Tulisan ini sesungguhnya saya buat untuk memulihkan rasa tersinggung pelaku cinta lokasi itu sendiri. Karena baru-baru ini para pelaku hubungan itu mendapat sentilan menggigit dari penulis muda yang gesit Putri Handayani.
Dalam tulisan itu, Putri mencoba membongkar kekeliruan tujuan KKN yang cenderung menjadikan cinlok sebagi program kerja wajib ulang dan utama. Protesnya Putri, cinlok dianggap tidak masuk dalam buku pedoman buku kuliah kerja nyata. Tulisan ini pun akhirnya mendapat pembaca pemecah rekor terbanyak dan tercepat di media tatkala.co. Dalam beberapa jam saja, tulisan itu dibaca ribuan mahasiswa yang ber-KKN ria.
Termasuk saya dan beberapa teman di rumah singgah, juga asik membaca tulisan Putri. Mengharukan yang terjadi. Hari dimana tulisan itu dibaca oleh rekan wanita KKN saya. Ia membacanya dengan keras, dengan nada bercanda sambil menutupi niat jahatnya menyindir beberapa pelaku cinta lokasi di tempat kami.
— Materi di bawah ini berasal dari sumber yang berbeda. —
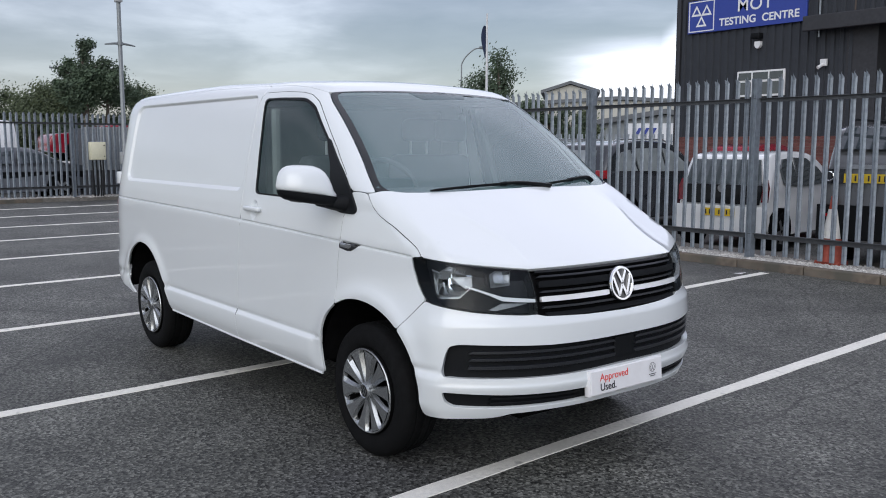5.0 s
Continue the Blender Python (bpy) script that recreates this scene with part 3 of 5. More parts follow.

Beberapa tersangka mulai lebih diam dari biasanya, dengan wajah diperas santan (pucat tak segar) pelaku berusaha beralih tempat duduk dari sindiran yang menghujam jantung mereka.
Saya masih mendengarkan isi tulisan hingga selesai terbaca oleh teman. Tak perlu berpikir lama, memutuskan cinlok itu benar atau tidak bukan lagi persoalan bagi saya. Bagi saya, para pelaku hubungan itu cukup cerdas memaknai buku pedoman yang dicetak banyak oleh lembaga sebagai bekal bermasyarakat – buku pedoman yang disimpan rapi setelah dibuka daftar isi saja.
Siapa bilang cinlok tidak menjadi bagian dari buku pedoman KKN? Pelaku cinlok tampaknya cukup cerdas dan serius memaknai setiap panduan yang dicantumkan dalam pedoman.
Pada buku pedoman pelaksanaan lapangan, sub yang membahas tentang kegiatan mahasiswa diberikan lima jenis pilihan tema kegiatan yang dapat dilakukan mahasiswa. Dari tema yang ada itu, tema nomor lima yakni tema sosial budaya rupanya paling dekat dengan mahasiswa dan mudah dipahami secara mendalam. Di situ tertera, membangun hubungan sosial dengan seluruh masyarakat desa, dan masyarakat posko. Dari hubungan baik itu terciptalah budaya yang menakjubkan.
Berbahagialah para pelaku cinlok. Sebab hubungan kalian adalah pengamalan pedoman yang tentu memiliki maksud mulia untuk menciptakan hubungan sosial yang baik dari budaya yang ada. Bagi saya, kesadaran para pelaku tentang pengamalan hubungan sosial yang baik itu, bukan sekedar bagaimana bicara pada kepala desa untuk pelurusn program kerja. Bukan juga bagaimana bicara pada kelompok pemuda agar dapat melakukan program bersama.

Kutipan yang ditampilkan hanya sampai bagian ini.